• [Problem statement]
Return each line of the material verbatim.

• [Animation scripts]
---*---

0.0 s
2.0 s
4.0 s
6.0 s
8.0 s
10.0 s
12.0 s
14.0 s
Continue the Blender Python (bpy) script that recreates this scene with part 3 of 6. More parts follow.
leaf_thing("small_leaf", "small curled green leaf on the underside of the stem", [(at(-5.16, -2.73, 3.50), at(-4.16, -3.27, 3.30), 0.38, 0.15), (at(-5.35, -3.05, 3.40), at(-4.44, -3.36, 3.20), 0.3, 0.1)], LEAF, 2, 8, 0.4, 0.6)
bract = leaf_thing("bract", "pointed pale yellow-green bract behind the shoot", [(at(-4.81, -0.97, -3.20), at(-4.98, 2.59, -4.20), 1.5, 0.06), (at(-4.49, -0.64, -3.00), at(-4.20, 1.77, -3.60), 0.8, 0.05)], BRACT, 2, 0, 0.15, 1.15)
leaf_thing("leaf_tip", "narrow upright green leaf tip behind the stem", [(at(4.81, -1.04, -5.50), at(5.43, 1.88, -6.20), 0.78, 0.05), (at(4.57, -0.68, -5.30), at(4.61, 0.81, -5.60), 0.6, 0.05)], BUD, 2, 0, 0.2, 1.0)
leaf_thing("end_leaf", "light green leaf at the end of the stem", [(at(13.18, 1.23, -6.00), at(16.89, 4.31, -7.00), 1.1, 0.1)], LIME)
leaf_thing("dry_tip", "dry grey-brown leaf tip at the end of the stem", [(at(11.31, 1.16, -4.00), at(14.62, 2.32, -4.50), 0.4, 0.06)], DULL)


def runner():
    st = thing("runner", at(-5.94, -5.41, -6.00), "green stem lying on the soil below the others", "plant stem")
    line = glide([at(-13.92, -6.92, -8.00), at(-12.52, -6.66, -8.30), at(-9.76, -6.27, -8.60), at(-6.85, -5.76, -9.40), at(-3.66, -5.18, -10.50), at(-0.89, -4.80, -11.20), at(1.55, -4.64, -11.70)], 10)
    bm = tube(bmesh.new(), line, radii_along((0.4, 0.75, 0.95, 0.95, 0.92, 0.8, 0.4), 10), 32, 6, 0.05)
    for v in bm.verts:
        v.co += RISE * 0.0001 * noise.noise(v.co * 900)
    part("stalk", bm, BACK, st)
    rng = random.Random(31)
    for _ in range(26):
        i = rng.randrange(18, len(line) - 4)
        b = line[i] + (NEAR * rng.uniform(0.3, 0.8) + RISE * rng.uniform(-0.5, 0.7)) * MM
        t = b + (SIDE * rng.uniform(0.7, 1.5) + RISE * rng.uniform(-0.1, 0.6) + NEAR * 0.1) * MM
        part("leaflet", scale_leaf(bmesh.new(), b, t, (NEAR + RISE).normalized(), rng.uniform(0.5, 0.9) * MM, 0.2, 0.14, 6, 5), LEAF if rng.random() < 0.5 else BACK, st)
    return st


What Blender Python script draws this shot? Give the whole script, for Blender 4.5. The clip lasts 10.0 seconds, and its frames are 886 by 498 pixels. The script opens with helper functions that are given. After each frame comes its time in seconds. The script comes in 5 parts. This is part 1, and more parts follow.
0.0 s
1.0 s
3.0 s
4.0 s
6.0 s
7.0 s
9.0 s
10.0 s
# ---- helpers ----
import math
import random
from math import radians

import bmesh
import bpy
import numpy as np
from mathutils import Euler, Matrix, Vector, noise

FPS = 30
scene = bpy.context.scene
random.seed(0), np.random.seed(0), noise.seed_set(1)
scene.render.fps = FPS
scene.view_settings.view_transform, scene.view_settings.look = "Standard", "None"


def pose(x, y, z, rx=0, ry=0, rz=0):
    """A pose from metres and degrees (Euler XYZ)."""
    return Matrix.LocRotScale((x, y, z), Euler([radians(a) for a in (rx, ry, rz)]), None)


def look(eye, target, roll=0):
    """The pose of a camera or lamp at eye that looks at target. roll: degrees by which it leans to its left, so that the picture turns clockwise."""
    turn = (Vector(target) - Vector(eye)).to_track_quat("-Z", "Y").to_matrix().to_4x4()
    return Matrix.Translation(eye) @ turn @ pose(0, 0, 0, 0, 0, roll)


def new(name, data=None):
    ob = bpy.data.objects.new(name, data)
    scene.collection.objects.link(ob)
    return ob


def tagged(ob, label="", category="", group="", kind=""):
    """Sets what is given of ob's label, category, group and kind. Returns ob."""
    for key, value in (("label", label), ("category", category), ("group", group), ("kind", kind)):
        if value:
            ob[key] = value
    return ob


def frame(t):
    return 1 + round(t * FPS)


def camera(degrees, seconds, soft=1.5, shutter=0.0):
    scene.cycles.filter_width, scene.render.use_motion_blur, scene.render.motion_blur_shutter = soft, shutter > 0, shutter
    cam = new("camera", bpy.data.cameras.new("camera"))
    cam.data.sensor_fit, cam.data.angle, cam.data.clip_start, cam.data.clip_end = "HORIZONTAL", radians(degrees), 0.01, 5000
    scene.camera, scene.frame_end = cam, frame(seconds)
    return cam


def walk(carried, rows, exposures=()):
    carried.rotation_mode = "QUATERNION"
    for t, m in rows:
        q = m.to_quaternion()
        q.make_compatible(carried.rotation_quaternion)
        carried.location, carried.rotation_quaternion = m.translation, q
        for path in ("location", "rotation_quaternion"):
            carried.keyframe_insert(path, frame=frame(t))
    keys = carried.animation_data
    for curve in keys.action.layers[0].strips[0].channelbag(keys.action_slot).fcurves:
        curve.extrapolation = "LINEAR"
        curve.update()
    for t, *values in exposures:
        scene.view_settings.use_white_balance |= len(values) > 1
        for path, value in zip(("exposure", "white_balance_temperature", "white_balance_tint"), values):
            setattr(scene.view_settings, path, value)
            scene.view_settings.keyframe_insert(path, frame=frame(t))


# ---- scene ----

---*---

• [Answer to this problem]
0.0 s
2.0 s
4.0 s
6.0 s
8.0 s
10.0 s
12.0 s
14.0 s
Continue the Blender Python (bpy) script that recreates this scene with part 3 of 6. More parts follow.
leaf_thing("small_leaf", "small curled green leaf on the underside of the stem", [(at(-5.16, -2.73, 3.50), at(-4.16, -3.27, 3.30), 0.38, 0.15), (at(-5.35, -3.05, 3.40), at(-4.44, -3.36, 3.20), 0.3, 0.1)], LEAF, 2, 8, 0.4, 0.6)
bract = leaf_thing("bract", "pointed pale yellow-green bract behind the shoot", [(at(-4.81, -0.97, -3.20), at(-4.98, 2.59, -4.20), 1.5, 0.06), (at(-4.49, -0.64, -3.00), at(-4.20, 1.77, -3.60), 0.8, 0.05)], BRACT, 2, 0, 0.15, 1.15)
leaf_thing("leaf_tip", "narrow upright green leaf tip behind the stem", [(at(4.81, -1.04, -5.50), at(5.43, 1.88, -6.20), 0.78, 0.05), (at(4.57, -0.68, -5.30), at(4.61, 0.81, -5.60), 0.6, 0.05)], BUD, 2, 0, 0.2, 1.0)
leaf_thing("end_leaf", "light green leaf at the end of the stem", [(at(13.18, 1.23, -6.00), at(16.89, 4.31, -7.00), 1.1, 0.1)], LIME)
leaf_thing("dry_tip", "dry grey-brown leaf tip at the end of the stem", [(at(11.31, 1.16, -4.00), at(14.62, 2.32, -4.50), 0.4, 0.06)], DULL)


def runner():
    st = thing("runner", at(-5.94, -5.41, -6.00), "green stem lying on the soil below the others", "plant stem")
    line = glide([at(-13.92, -6.92, -8.00), at(-12.52, -6.66, -8.30), at(-9.76, -6.27, -8.60), at(-6.85, -5.76, -9.40), at(-3.66, -5.18, -10.50), at(-0.89, -4.80, -11.20), at(1.55, -4.64, -11.70)], 10)
    bm = tube(bmesh.new(), line, radii_along((0.4, 0.75, 0.95, 0.95, 0.92, 0.8, 0.4), 10), 32, 6, 0.05)
    for v in bm.verts:
        v.co += RISE * 0.0001 * noise.noise(v.co * 900)
    part("stalk", bm, BACK, st)
    rng = random.Random(31)
    for _ in range(26):
        i = rng.randrange(18, len(line) - 4)
        b = line[i] + (NEAR * rng.uniform(0.3, 0.8) + RISE * rng.uniform(-0.5, 0.7)) * MM
        t = b + (SIDE * rng.uniform(0.7, 1.5) + RISE * rng.uniform(-0.1, 0.6) + NEAR * 0.1) * MM
        part("leaflet", scale_leaf(bmesh.new(), b, t, (NEAR + RISE).normalized(), rng.uniform(0.5, 0.9) * MM, 0.2, 0.14, 6, 5), LEAF if rng.random() < 0.5 else BACK, st)
    return st


What Blender Python script draws this shot? Give the whole script, for Blender 4.5. The clip lasts 10.0 seconds, and its frames are 886 by 498 pixels. The script opens with helper functions that are given. After each frame comes its time in seconds. The script comes in 5 parts. This is part 1, and more parts follow.
0.0 s
1.0 s
3.0 s
4.0 s
6.0 s
7.0 s
9.0 s
10.0 s
# ---- helpers ----
import math
import random
from math import radians

import bmesh
import bpy
import numpy as np
from mathutils import Euler, Matrix, Vector, noise

FPS = 30
scene = bpy.context.scene
random.seed(0), np.random.seed(0), noise.seed_set(1)
scene.render.fps = FPS
scene.view_settings.view_transform, scene.view_settings.look = "Standard", "None"


def pose(x, y, z, rx=0, ry=0, rz=0):
    """A pose from metres and degrees (Euler XYZ)."""
    return Matrix.LocRotScale((x, y, z), Euler([radians(a) for a in (rx, ry, rz)]), None)


def look(eye, target, roll=0):
    """The pose of a camera or lamp at eye that looks at target. roll: degrees by which it leans to its left, so that the picture turns clockwise."""
    turn = (Vector(target) - Vector(eye)).to_track_quat("-Z", "Y").to_matrix().to_4x4()
    return Matrix.Translation(eye) @ turn @ pose(0, 0, 0, 0, 0, roll)


def new(name, data=None):
    ob = bpy.data.objects.new(name, data)
    scene.collection.objects.link(ob)
    return ob


def tagged(ob, label="", category="", group="", kind=""):
    """Sets what is given of ob's label, category, group and kind. Returns ob."""
    for key, value in (("label", label), ("category", category), ("group", group), ("kind", kind)):
        if value:
            ob[key] = value
    return ob


def frame(t):
    return 1 + round(t * FPS)


def camera(degrees, seconds, soft=1.5, shutter=0.0):
    scene.cycles.filter_width, scene.render.use_motion_blur, scene.render.motion_blur_shutter = soft, shutter > 0, shutter
    cam = new("camera", bpy.data.cameras.new("camera"))
    cam.data.sensor_fit, cam.data.angle, cam.data.clip_start, cam.data.clip_end = "HORIZONTAL", radians(degrees), 0.01, 5000
    scene.camera, scene.frame_end = cam, frame(seconds)
    return cam


def walk(carried, rows, exposures=()):
    carried.rotation_mode = "QUATERNION"
    for t, m in rows:
        q = m.to_quaternion()
        q.make_compatible(carried.rotation_quaternion)
        carried.location, carried.rotation_quaternion = m.translation, q
        for path in ("location", "rotation_quaternion"):
            carried.keyframe_insert(path, frame=frame(t))
    keys = carried.animation_data
    for curve in keys.action.layers[0].strips[0].channelbag(keys.action_slot).fcurves:
        curve.extrapolation = "LINEAR"
        curve.update()
    for t, *values in exposures:
        scene.view_settings.use_white_balance |= len(values) > 1
        for path, value in zip(("exposure", "white_balance_temperature", "white_balance_tint"), values):
            setattr(scene.view_settings, path, value)
            scene.view_settings.keyframe_insert(path, frame=frame(t))


# ---- scene ----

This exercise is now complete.